> _WORK INSTRUCTIONS_
Track down the lines that contain "import" and copy them.

========================================

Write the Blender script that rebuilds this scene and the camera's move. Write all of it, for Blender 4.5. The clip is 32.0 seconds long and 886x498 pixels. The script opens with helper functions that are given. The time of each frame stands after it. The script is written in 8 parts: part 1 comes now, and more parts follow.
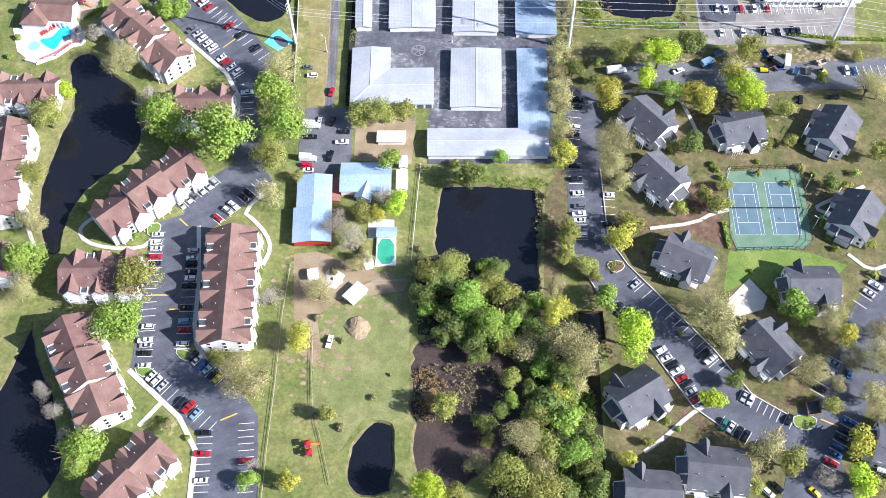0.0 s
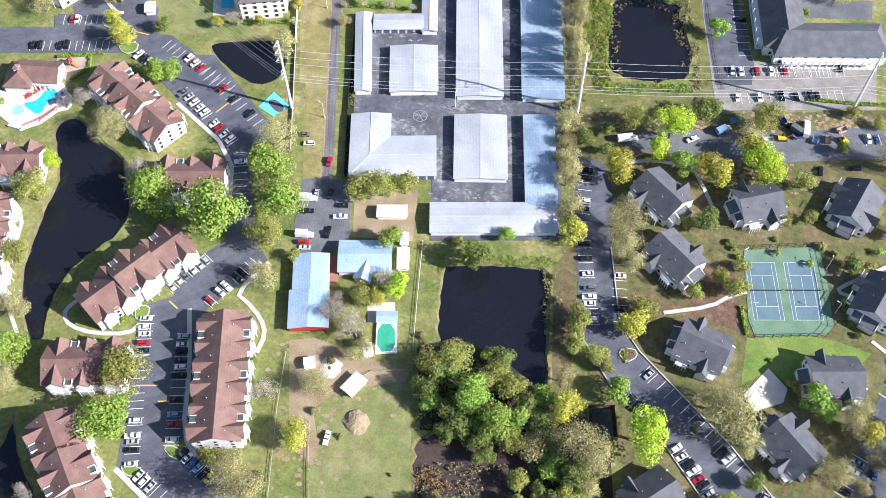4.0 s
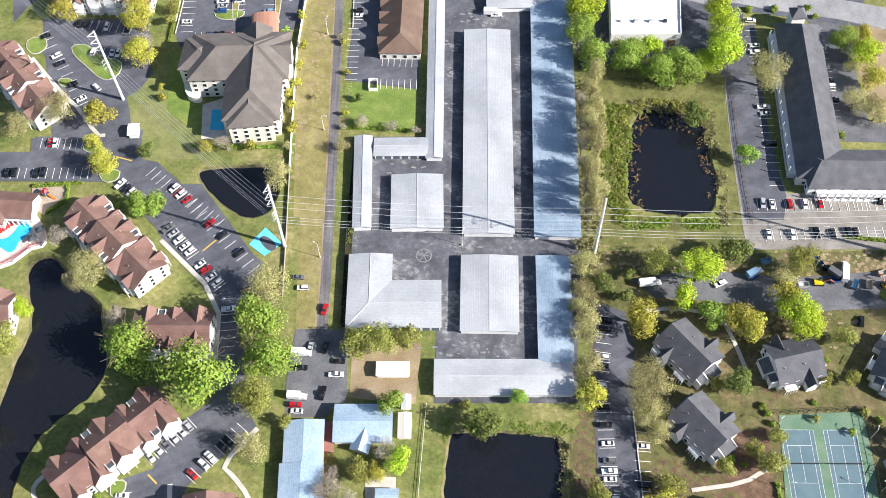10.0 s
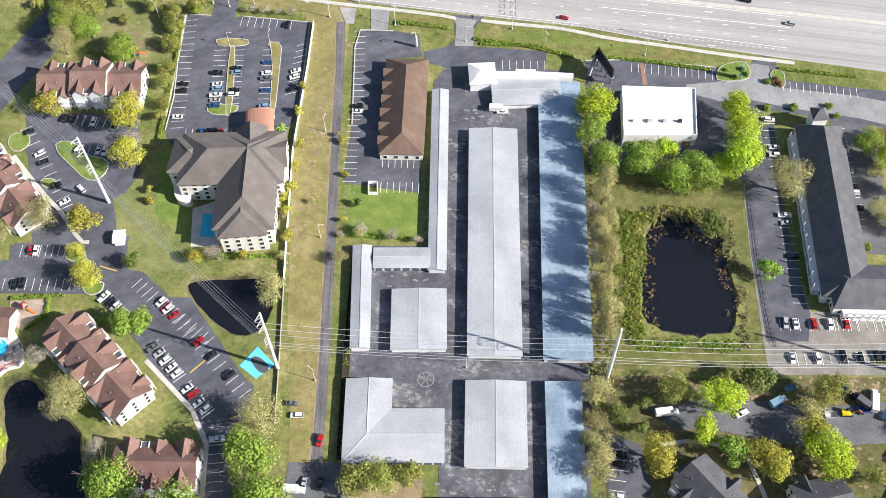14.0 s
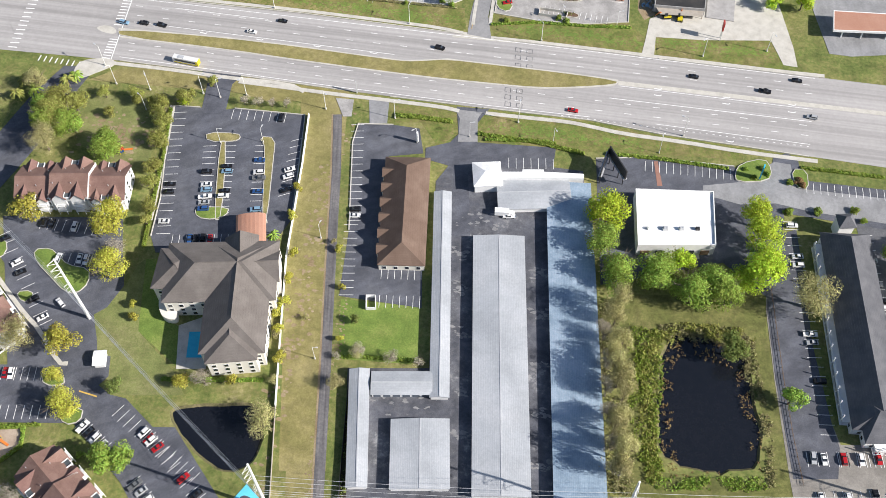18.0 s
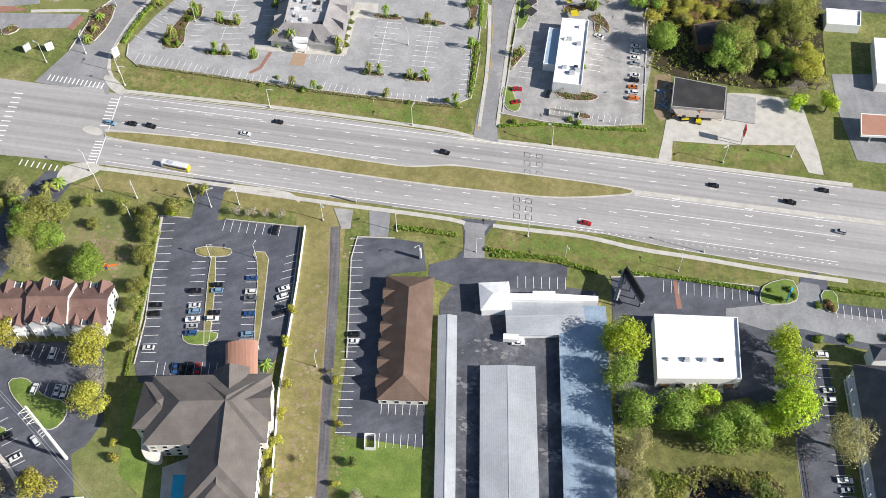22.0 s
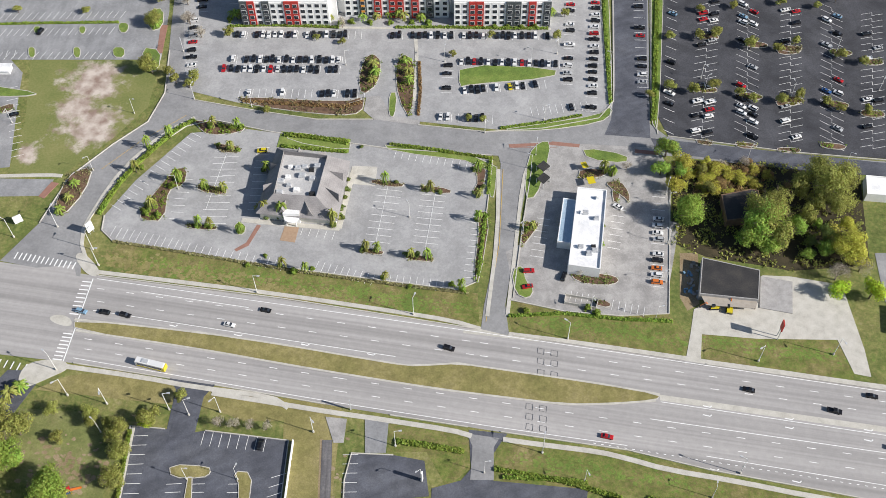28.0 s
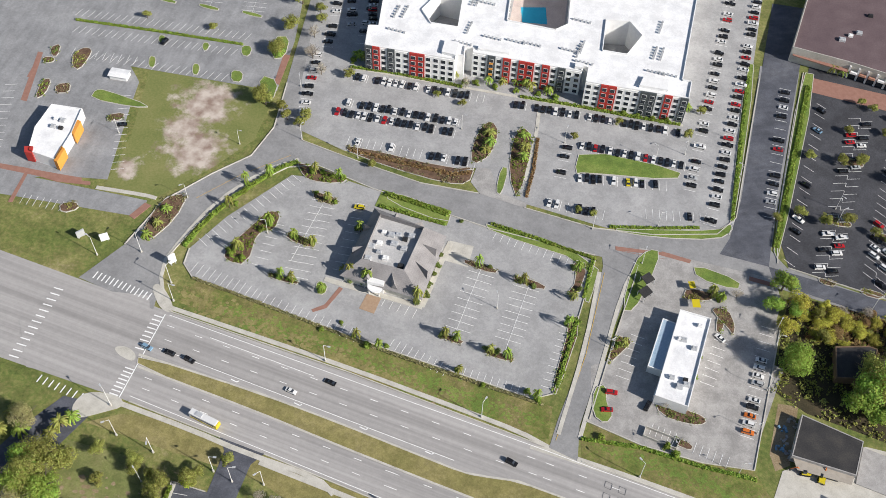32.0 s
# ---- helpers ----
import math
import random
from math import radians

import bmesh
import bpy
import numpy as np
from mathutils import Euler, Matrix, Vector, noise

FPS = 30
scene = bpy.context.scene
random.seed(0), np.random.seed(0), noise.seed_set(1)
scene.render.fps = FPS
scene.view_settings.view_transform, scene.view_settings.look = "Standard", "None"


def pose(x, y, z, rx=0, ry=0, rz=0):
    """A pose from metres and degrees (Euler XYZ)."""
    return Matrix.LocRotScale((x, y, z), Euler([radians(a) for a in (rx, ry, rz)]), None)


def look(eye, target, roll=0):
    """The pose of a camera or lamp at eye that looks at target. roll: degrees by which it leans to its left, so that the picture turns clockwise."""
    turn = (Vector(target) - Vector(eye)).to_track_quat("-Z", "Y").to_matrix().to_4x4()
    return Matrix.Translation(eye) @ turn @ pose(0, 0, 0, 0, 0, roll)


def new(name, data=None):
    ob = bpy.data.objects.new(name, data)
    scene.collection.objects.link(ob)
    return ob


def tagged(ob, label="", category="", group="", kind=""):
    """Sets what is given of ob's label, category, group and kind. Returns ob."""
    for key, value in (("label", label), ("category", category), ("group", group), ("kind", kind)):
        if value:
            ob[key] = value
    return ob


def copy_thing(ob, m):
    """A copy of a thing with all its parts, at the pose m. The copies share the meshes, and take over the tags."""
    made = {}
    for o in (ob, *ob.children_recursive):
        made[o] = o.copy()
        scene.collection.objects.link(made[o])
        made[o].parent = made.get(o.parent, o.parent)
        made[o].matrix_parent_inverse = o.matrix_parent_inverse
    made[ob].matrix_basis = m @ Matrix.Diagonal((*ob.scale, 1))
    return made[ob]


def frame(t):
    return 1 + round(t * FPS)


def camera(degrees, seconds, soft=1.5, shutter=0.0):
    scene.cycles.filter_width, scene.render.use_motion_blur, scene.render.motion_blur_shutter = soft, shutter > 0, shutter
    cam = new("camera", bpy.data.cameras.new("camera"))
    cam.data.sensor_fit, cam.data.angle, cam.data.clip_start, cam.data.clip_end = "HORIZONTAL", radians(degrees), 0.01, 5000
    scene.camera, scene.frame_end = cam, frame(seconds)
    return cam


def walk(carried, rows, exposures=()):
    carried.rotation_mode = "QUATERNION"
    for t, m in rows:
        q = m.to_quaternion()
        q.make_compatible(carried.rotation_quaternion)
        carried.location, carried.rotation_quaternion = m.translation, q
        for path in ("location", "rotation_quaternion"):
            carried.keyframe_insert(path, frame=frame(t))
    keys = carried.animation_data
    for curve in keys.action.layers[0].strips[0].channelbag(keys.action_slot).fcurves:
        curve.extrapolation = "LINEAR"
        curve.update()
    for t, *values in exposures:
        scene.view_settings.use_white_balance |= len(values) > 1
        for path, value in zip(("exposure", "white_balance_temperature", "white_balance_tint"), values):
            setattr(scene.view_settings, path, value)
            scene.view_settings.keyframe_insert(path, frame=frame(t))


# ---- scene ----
cam = camera(47.2, 32.0, 0.6)
PATH = [
    (0, (14.314, -118.687, 323.561), (14.178, -117.67, 321.844), -0.9),
    (0.5, (13.295, -114.884, 323.627), (13.161, -113.868, 321.91), -0.8),
    (1, (12.048, -110.942, 323.525), (11.916, -109.926, 321.807), -0.6),
    (1.5, (11.825, -106.185, 323.729), (11.692, -105.172, 322.009), -0.8),
    (2, (10.931, -101.255, 324.096), (10.799, -100.245, 322.375), -0.7),
    (2.5, (11.011, -96.725, 323.879), (10.875, -95.716, 322.157), -0.9),
    (3, (9.538, -92.947, 323.861), (9.406, -91.936, 322.14), -0.7),
    (3.5, (8.295, -87.33, 324.076), (8.165, -86.323, 322.353), -0.6),
    (5.5, (7.934, -67.506, 324.359), (7.792, -66.498, 322.638), -1.2),
    (6, (7.235, -63.078, 324.107), (7.092, -62.065, 322.388), -1.2),
    (6.5, (7.311, -57.409, 324.13), (7.163, -56.399, 322.41), -1.5),
    (7, (6.8, -52.173, 324.016), (6.651, -51.162, 322.297), -1.6),
    (7.5, (6.923, -47.096, 323.547), (6.768, -46.083, 321.83), -1.9),
    (8, (4.623, -43.133, 322.061), (4.475, -42.11, 320.348), -1.5),
    (8.5, (4.72, -38.478, 321.352), (4.567, -37.45, 319.643), -1.7),
    (9, (3.406, -32.993, 321.161), (3.256, -31.964, 319.453), -1.5),
    (9.5, (2.575, -27.057, 322.5), (2.425, -26.031, 320.789), -1.5),
    (10, (1.37, -21.621, 322.254), (1.222, -20.593, 320.544), -1.3),
    (10.5, (0.732, -17.228, 322.275), (0.583, -16.194, 320.57), -1.1),
    (11, (0.247, -11.728, 322.574), (0.097, -10.693, 320.87), -1.2),
    (11.5, (-2.117, -7.138, 322.258), (-2.259, -6.096, 320.557), -0.8),
    (12, (-2.342, -1.77, 322.001), (-2.488, -0.724, 320.302), -0.9),
    (12.5, (-3.648, 3.193, 321.828), (-3.792, 4.244, 320.133), -0.7),
    (13, (-5.039, 8.005, 321.95), (-5.18, 9.063, 320.258), -0.5),
    (13.5, (-5.512, 14.248, 322.193), (-5.656, 15.306, 320.503), -0.6),
    (14, (-6.032, 19.067, 321.631), (-6.179, 20.134, 319.945), -0.7),
    (14.5, (-5.786, 25.641, 322.48), (-5.938, 26.704, 320.793), -1.0),
    (16.5, (-9.79, 48.509, 322.631), (-9.941, 49.581, 320.95), -0.7),
    (17, (-10.868, 53.622, 322.756), (-11.018, 54.699, 321.078), -0.7),
    (17.5, (-11.878, 59.296, 323.084), (-12.027, 60.375, 321.406), -0.8),
    (18, (-12.69, 65.558, 322.99), (-12.84, 66.639, 321.313), -0.7),
    (18.5, (-13.423, 70.839, 322.714), (-13.575, 71.925, 321.041), -0.7),
    (19, (-14.346, 76.282, 322.92), (-14.499, 77.372, 321.25), -0.7),
    (19.5, (-14.556, 82.322, 322.477), (-14.714, 83.417, 320.811), -1.0),
    (20, (-15.566, 87.168, 321.766), (-15.723, 88.271, 320.105), -0.8),
    (20.5, (-15.679, 92.004, 321.034), (-15.841, 93.116, 319.38), -0.9),
    (21, (-16.673, 97.468, 320.823), (-16.835, 98.586, 319.172), -0.8),
    (21.5, (-18.701, 103.798, 321.463), (-18.859, 104.918, 319.814), -0.6),
    (22, (-19.854, 110.053, 321.837), (-20.011, 111.176, 320.189), -0.6),
    (22.5, (-19.265, 115.756, 322.207), (-19.429, 116.882, 320.563), -0.8),
    (23, (-20.096, 122.105, 322.074), (-20.261, 123.234, 320.432), -0.9),
    (23.5, (-20.899, 126.741, 321.294), (-21.065, 127.881, 319.66), -0.9),
    (24, (-21.334, 132.28, 321.32), (-21.504, 133.427, 319.69), -1.0),
    (24.5, (-22.669, 138.799, 322.193), (-22.837, 139.948, 320.564), -1.0),
    (25, (-23.282, 144.431, 322.314), (-23.452, 145.587, 320.691), -1.0),
    (25.5, (-24.47, 150.665, 322.84), (-24.639, 151.826, 321.22), -0.8),
    (27.5, (-28.052, 176.032, 323.751), (-28.227, 177.214, 322.147), -1.0),
    (28, (-29.092, 181.97, 323.703), (-29.267, 183.159, 322.104), -0.9),
    (28.5, (-29.605, 189.03, 324.738), (-29.783, 190.22, 323.14), -1.1),
    (29, (-30.623, 194.133, 324.084), (-30.801, 195.333, 322.494), -1.0),
    (29.5, (-30.497, 201.227, 324.11), (-30.682, 202.429, 322.523), -1.1),
    (30, (-30.956, 207.881, 324.513), (-31.143, 209.087, 322.929), -1.2),
    (30.5, (-31.208, 212.65, 324.401), (-31.397, 213.863, 322.823), -1.3),
    (31, (-32.08, 216.376, 324.524), (-32.269, 217.59, 322.946), -1.2),
    (31.5, (-33.838, 219.409, 325.725), (-34.083, 220.606, 324.141), 0.1),
    (32, (-35.785, 222.556, 327.7), (-36.144, 223.701, 326.099), 2.2),
]
walk(cam, [(t, look(eye, target, roll)) for t, eye, target, roll in PATH],
     [(0.0, 1.34, 5750, 16), (6.0, 1.24, 6000, 15), (12.0, 1.11, 6400, 12), (19.0, 0.75, 6350, 12), (25.0, 0.61, 6300, 11), (32.0, 0.4, 6400, 11)])

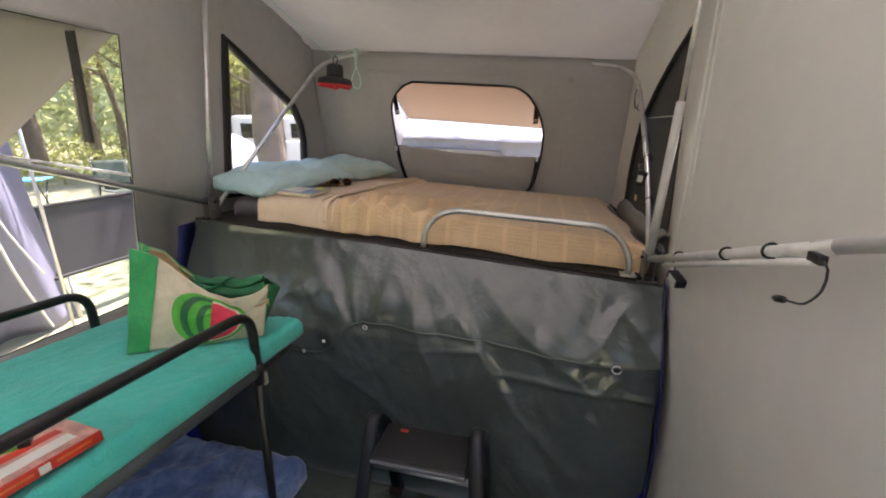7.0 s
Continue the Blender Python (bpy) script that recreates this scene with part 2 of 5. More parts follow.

========================================

> _RESPONSE TO THIS EXERCISE_
import math
import random
from math import radians
import bmesh
import bpy
import numpy as np
from mathutils import Euler, Matrix, Vector, noise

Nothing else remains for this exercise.